Lion taming is the taming and training of lions, either for protection or for use in entertainment, such as the circus. The term often applies to the taming and display of lions and other big cats such as tigers, leopards, jaguars, cheetahs, and cougars. Lion taming is used as a popular metaphor for any dangerous activity. Lion taming occurs in zoos around the world to enable the keepers to carry out medical procedures and feedings.

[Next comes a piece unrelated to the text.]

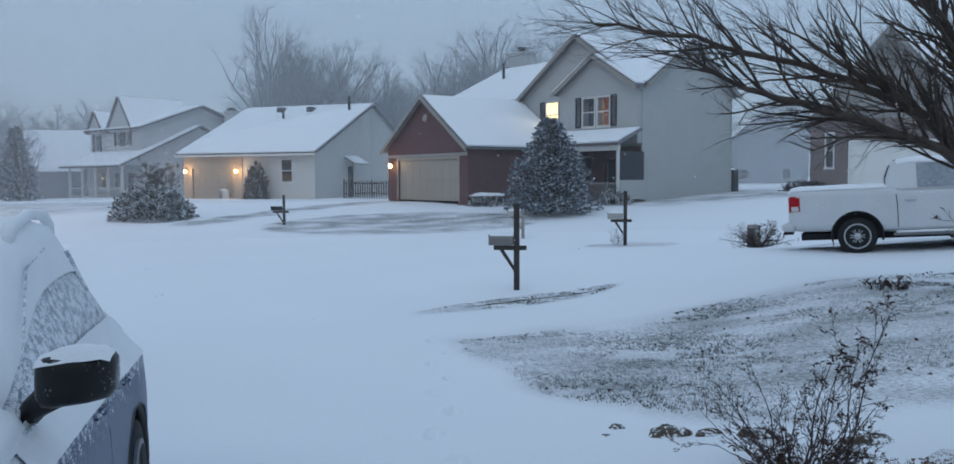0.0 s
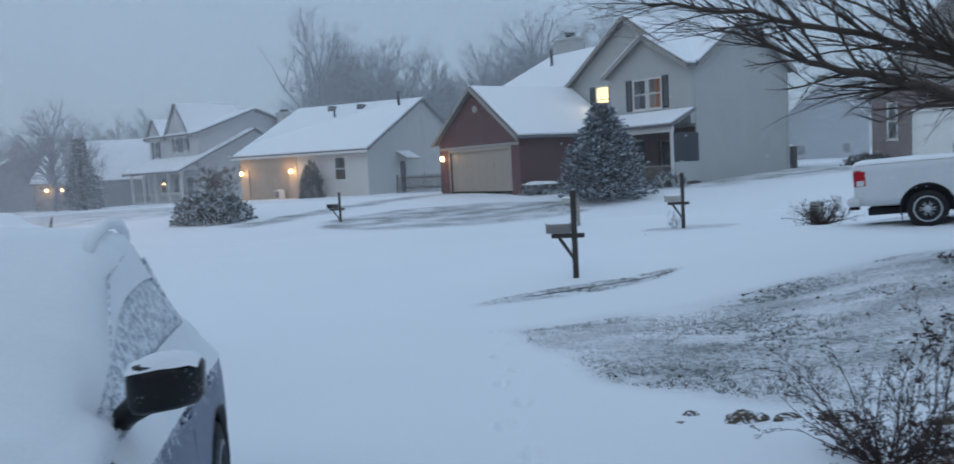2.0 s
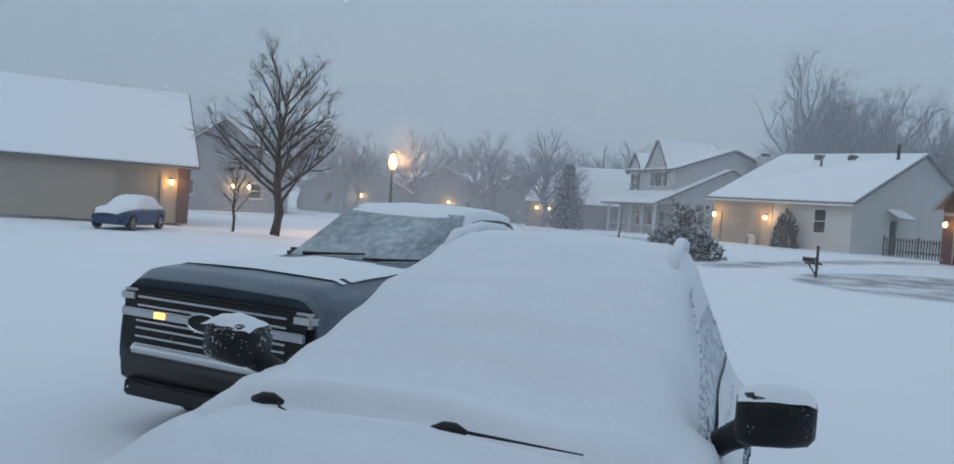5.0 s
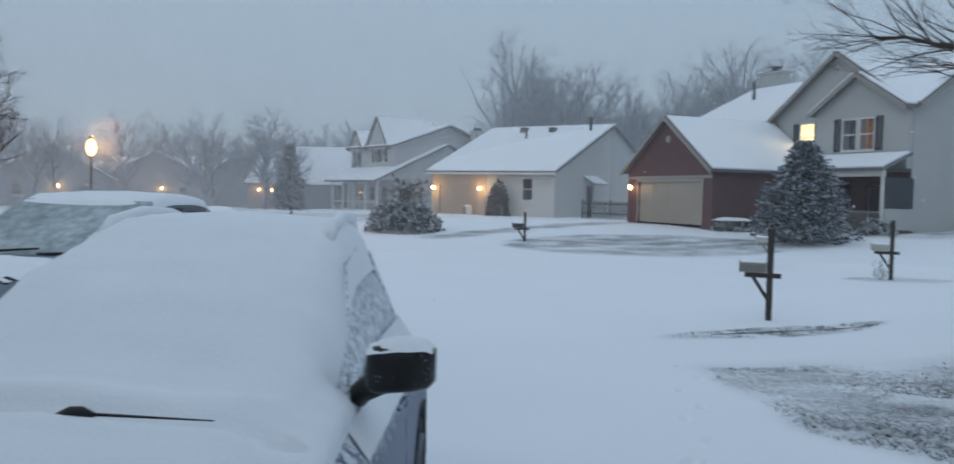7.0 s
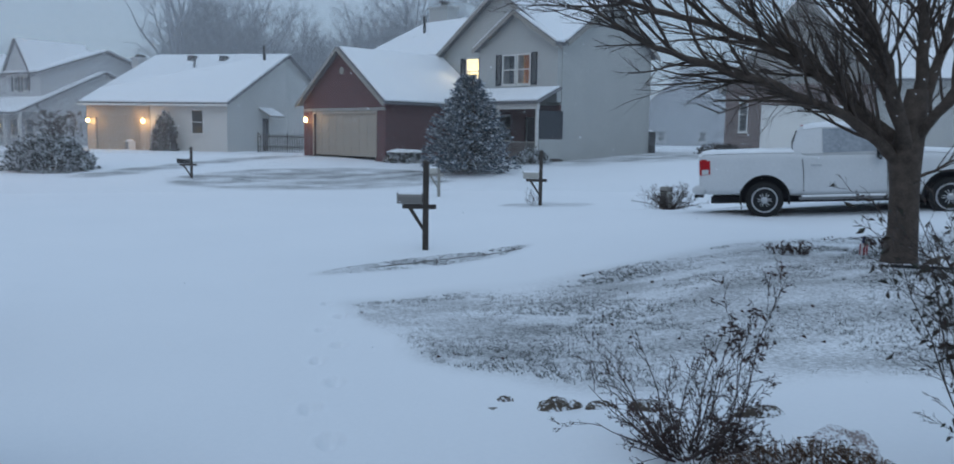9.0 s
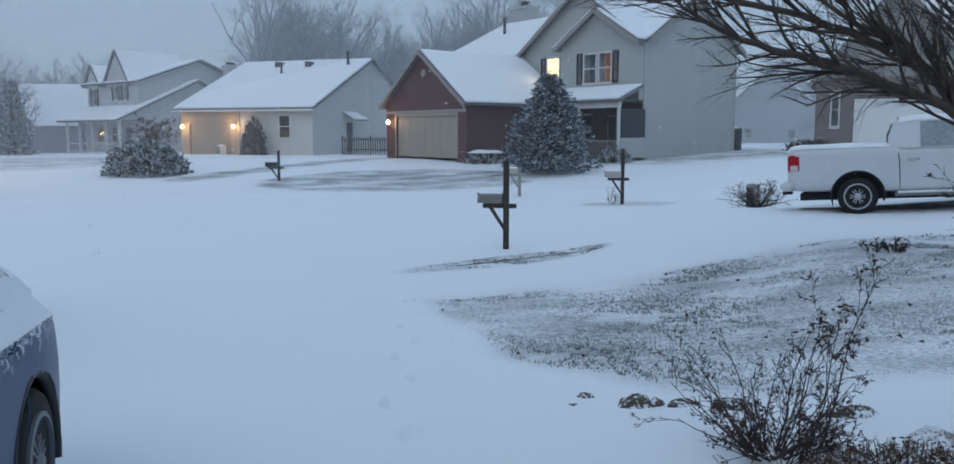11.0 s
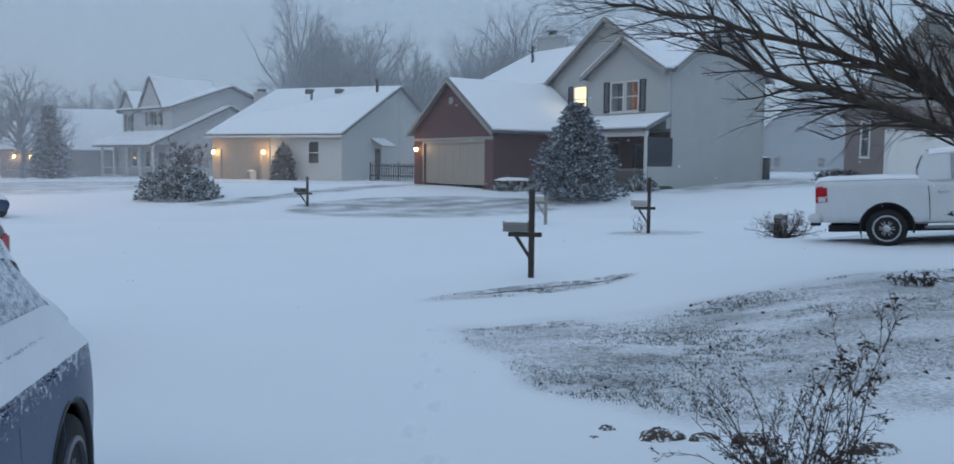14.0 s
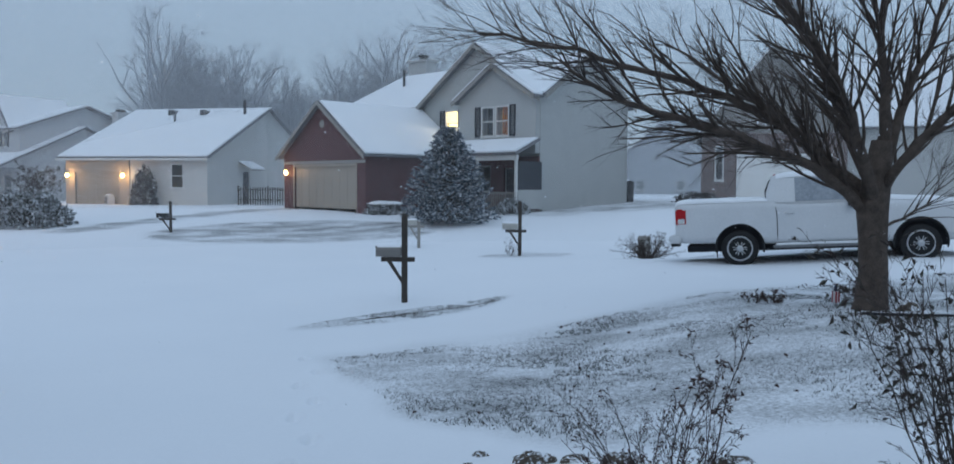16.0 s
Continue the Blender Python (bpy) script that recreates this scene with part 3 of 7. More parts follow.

The Captive Animals Protection Society maintains that animal welfare cannot be guaranteed in circuses. The use of lions in circuses have been affected by bans on circus animals in some countries.

==Notable lion tamers==

 In chronological order
- George Wombwell (1777–1850), founder of Wombwell's Traveling Menagerie, raised many animals himself, including the first lion bred in captivity in Britain.
- Isaac A. Van Amburgh (1811–1865), American animal trainer who developed the first trained wild animal act in modern times. He was known for acts of daring, such as placing his head inside the jaws of a wild cat, and became known as "The Lion King".
- Thomas Macarte (c. 1839–1872), killed during a performance in 1872
- Martini Maccomo (c. 1839–1871), a lion tamer in Victorian Britain
- Carl Hagenbeck (1844–1913), a merchant of wild animals
- Suresh Biswas (1861–1905), Indian circus performer popular in Europe in the 1880s for taming wild animals
- Hezekiah Moscow (c. 1862–c. 1901), Jamaican boxer who worked as a lion tamer in the mid-1880s.
- Claire Heliot (1866–1953), German lion tamer, born Klara Haumann (Huth)
- Tilly Bébé (1879–1932), Austrian lion and polar bear tamer
- Rose Flanders Bascom (1880–1915), first American female lion tamer
- Mabel Stark (1889–1968), one of the world's first women tiger tamers
- Clyde Beatty (1903–1965), one of the pioneers of using a chair in training big cats
- Irina Bugrimova (1911–2001), the first female lion tamer in Russia
- Gunther Gebel-Williams (1934–2001), a world-famous animal trainer for the Red Unit with Ringling Bros. and Barnum & Bailey Circus.
- Siegfried & Roy. Performer duo of Siegfried Fischbacher (1939–2021) and Roy Horn (1944–2020), while primarily known as magicians, they were famous as big cat handlers. Their Las Vegas show featured dozens of white lions and tigers.
- Ángel Cristo (1943–2010), the most famous lion and tiger tamer in Spain, known for his numerous accidents under lion and tiger attacks. In 1982 he won the Medalla de Oro del Festival Internacional del Circo ('Golden Medal of the Circus International Festival').
- Martin Lacey (born 1947), animal trainer, owner of the Great British Circus, trained most of the tigers used in the ESSO TV advertisements in the 1970s.
- Martin Lacey Jr. (born 1977), son of Martin, an animal trainer and performer with Circus Krone in Munich

== In popular culture ==
The 1941 circus film The Wagons Roll at Night tells the story of the rookie lion tamer Matt Varney. In the finale, the circus manager Nick Coster tries to have him killed in the lion cage by giving Matt an unloaded tamer's gun. A couple of lion tamers are the protagonists of the French film Roselyne and the Lions (1989).